Le plafond de verre
(…) le murmure des néons au-dessus de ma tête semblait accompagner les regards scrutateurs de mes camarades, formant une toile invisible qui amplifiait le poids des mots de ma professeure. « Tu peux dormir, tu finiras caissier. »
(…) le principal a affirmé que s’il ne travaillait pas il ne réussirait à rien (…) et qu’à cette allure il finirait livreur de pizza.
Mon objectif n’est pas seulement d’atteindre le sommet, mais de démanteler les stéréotypes qui ont érigé ce plafond de verre (…)
Car au-delà des obstacles, au-delà des rires moqueurs, se trouve un chemin vers le sommet, pavé par la détermination et la foi en soi.
Elle avait transformé le doute en détermination et les préjugés en une toile sur laquelle elle peignait son succès sucré.
Dans la classe, j’ai lu un court extrait de mon livre Qui verrait la Terre de loin [1]. J’ai lu ce passage-là :
(...) j’ai grandi en lisant de la science-fiction, je possède une culture mainstream et populaire : celle de Star Wars et des comics de la Marvel, celle des romans publiés chez J’ai lu ou dans la collection de poche Présence du futur de Denoël. Plus jeune, j’ai caché cette culture, honteux de n’avoir pas fait d’études longues et d’être à ce point imprégné de littérature et de cinéma de genre. Elle n’est pourtant en rien singulière. Il faudrait intercaler ici un souvenir qui m’est revenu : j’étais au collège, au bas des fiches de renseignements distribuées le jour de la rentrée, la professeure de français avait demandé de préciser si nous aimions lire, et quel genre de texte. Heureux, j’avais fourni une longue liste, de H.P. Lovecraft à Stephen King, de Arthur C. Clarke à Frank Herbert, et cette professeure feuillant les fiches bristol complétées par les élèves avait demandé qui était Eric Pessan. J’avais levé le doigt. Elle avait planté son regard dans le mien pour déclarer qu’il valait mieux ne rien lire que de lire ce genre d’inepties.
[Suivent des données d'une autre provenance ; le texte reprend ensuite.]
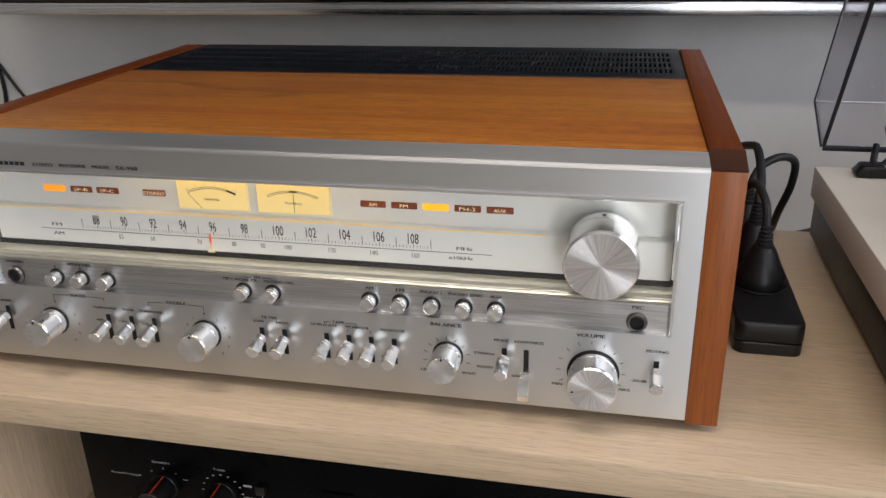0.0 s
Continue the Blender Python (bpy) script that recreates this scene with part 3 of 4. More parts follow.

Et j’ai ajouté ce que je n’ai pas écrit dans ce livre. La professeure, ensuite, avait regardé la profession de mes parents et conclu qu’elle comprenait mieux pourquoi je lisais de telles sottises. Avec une mère qui remplissait des cartons dans un entrepôt et un père gardien de prison, je n’irai pas bien loin.
Les élèves relèvent la tête, ils m’écoutent, étonnés, jetant des rapides regards inquiets à leur professeure. Ne suis-je pas en train d’attaquer un prof au sein même de l’institution ? Leur enseignante devrait réagir, défendre une collègue. Ils sont estomaqués ensuite lorsque nous discutons de ce qui vient d’être entendu et qu’à son tour leur prof évoque les jugements méprisants qu’elle a subis durant sa scolarité.
Peu à peu, la discussion glisse vers la notion de plafond de verre. Certains connaissent l’expression, l’expliquent aux autres. La métaphore est récente, elle est venue des États-Unis, elle est née dans les années 70 pour expliquer qu’une femme ne fera jamais carrière comme un homme. Le plafond de verre peut s’appliquer à bien d’autres mécanismes : discriminations, entre-soi, origines sociales, origines géographiques, religion, couleur de peau. Les plafonds nous environnent et nous ne savons pas à quel moment nos élans se briseront contre leur barrière invisible.
J’invite les élèves à écrire un texte sur ce sujet. Ils peuvent écrire des récits, des fictions, des témoignages. Je m’intéresse moins à la vérité de ce qu’ils vont exprimer qu’à la manière dont ils le feront.
Et les résultats me surprennent. Je m’attendais naïvement à de la colère, de la révolte. Les textes produits sont posés, presque joyeux. Sans se concerter les élèves ont inventé des success-stories, des histoires d’individus qui réussissent malgré leurs origines et leurs handicaps. En les écoutant à mon tour, je réalise que cela fait longtemps que les réserves de colère ont été épuisées. Le plafond de verre n’est pas une saloperie injuste, c’est un état de fait, l’un des obstacles ordinaires que les élèves trouveront placé sur leur route.
Alors, quitte à écrire, les élèves inventent des victoires plutôt que de perdre du temps à raconter les luttes que leurs parents, grands-parents, arrière-grands-parents ont perdues avant eux.